§ WHAT YOU WILL DO: Carry none of the pictures over; write out the complete data exactly.

§ MATERIAL:
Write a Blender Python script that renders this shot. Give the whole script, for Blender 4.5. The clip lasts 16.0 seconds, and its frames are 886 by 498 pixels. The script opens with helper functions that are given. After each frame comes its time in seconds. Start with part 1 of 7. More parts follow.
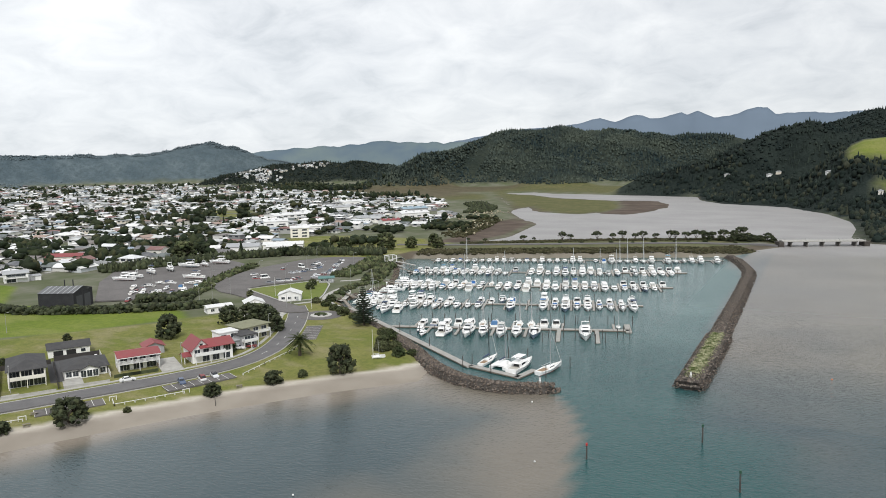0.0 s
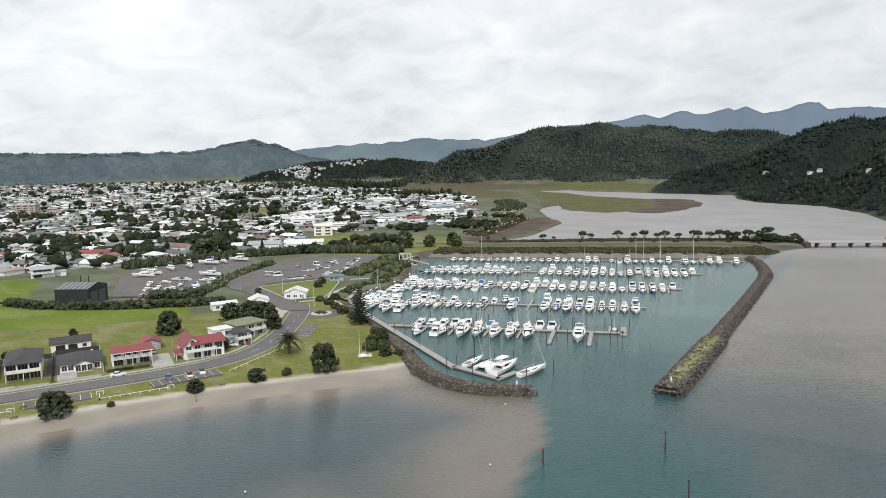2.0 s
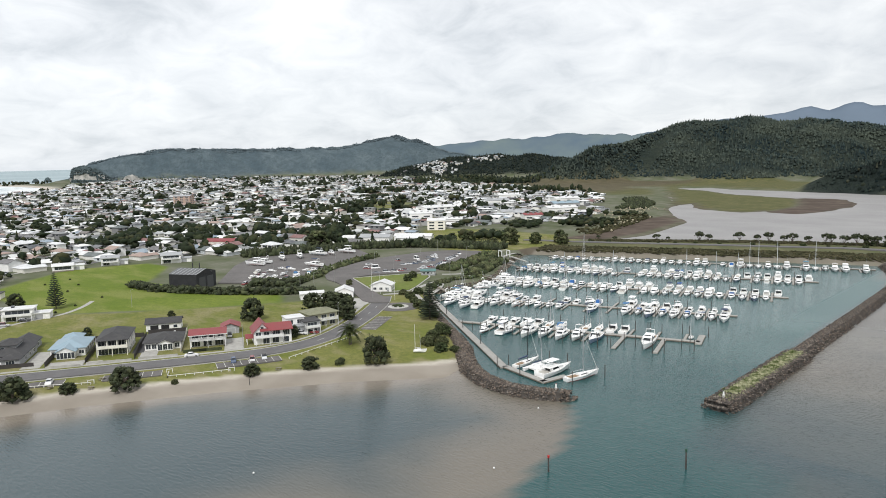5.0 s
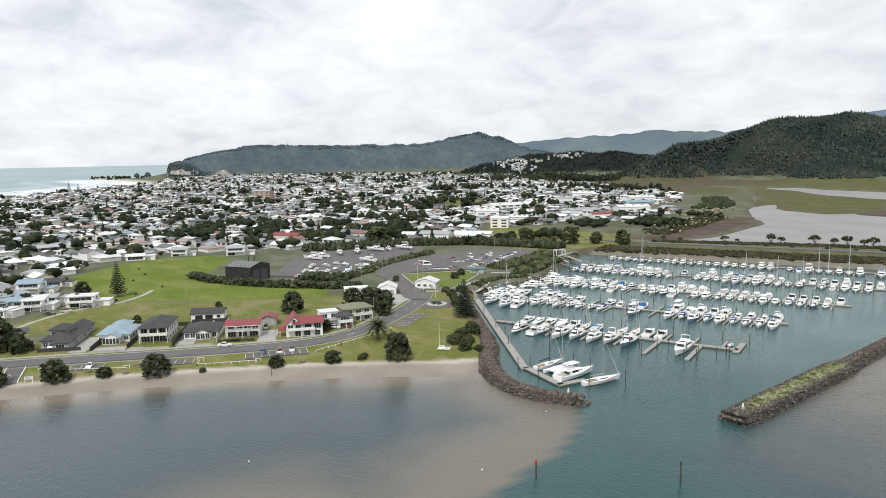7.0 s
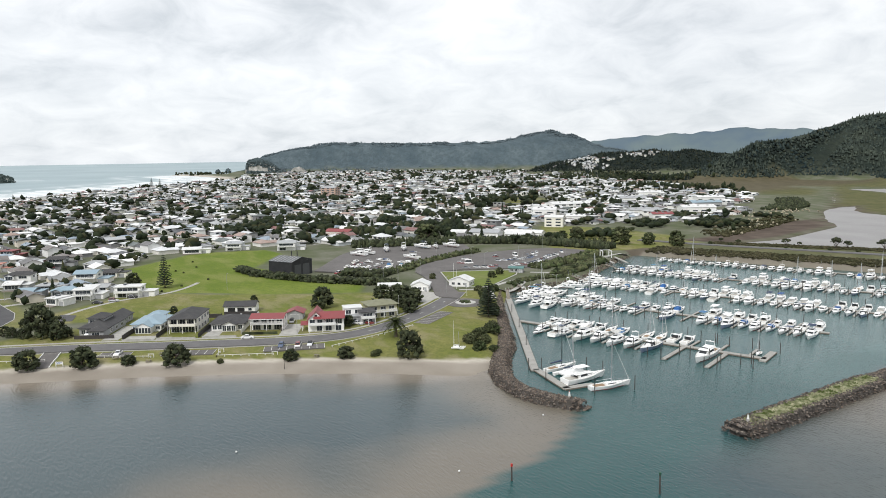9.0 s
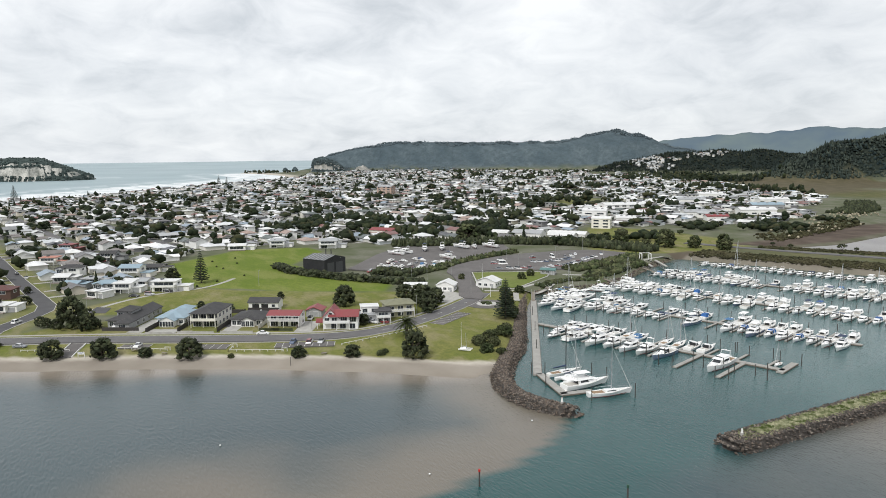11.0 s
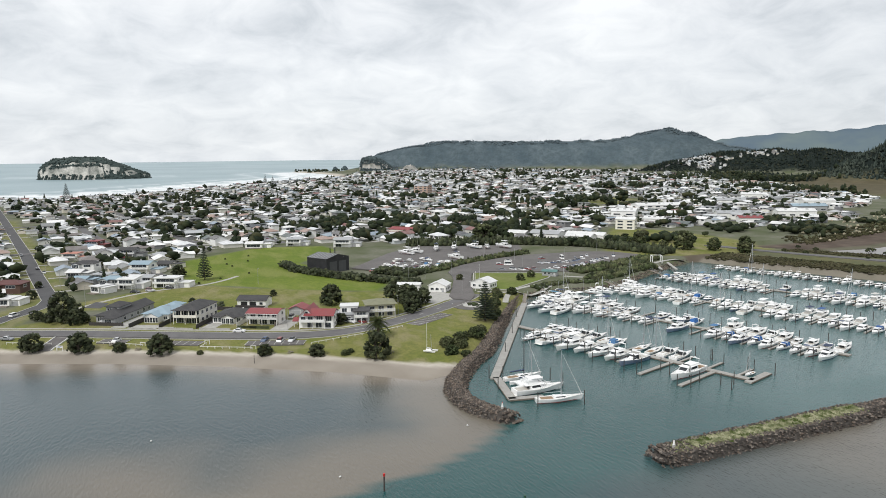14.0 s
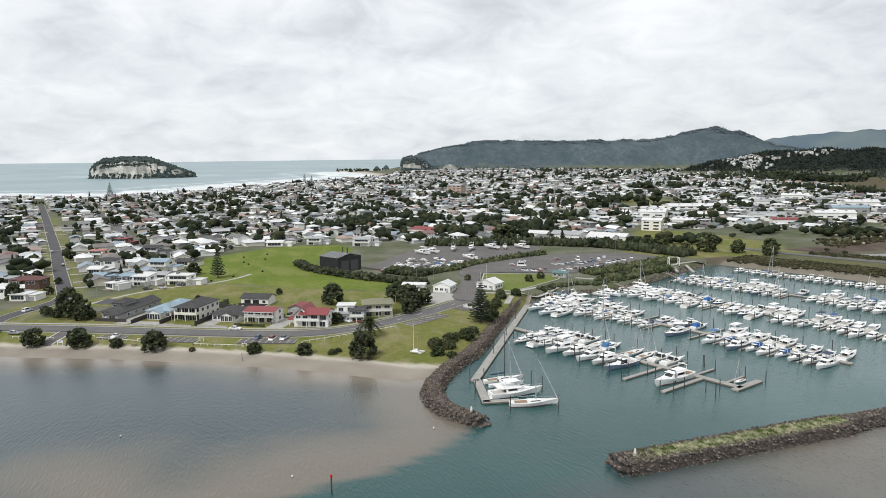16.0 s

§ SOLUTION TO THE EXERCISE:
Write a Blender Python script that renders this shot. Give the whole script, for Blender 4.5. The clip lasts 16.0 seconds, and its frames are 886 by 498 pixels. The script opens with helper functions that are given. After each frame comes its time in seconds. Start with part 1 of 7. More parts follow.
0.0 s
2.0 s
5.0 s
7.0 s
9.0 s
11.0 s
14.0 s
16.0 s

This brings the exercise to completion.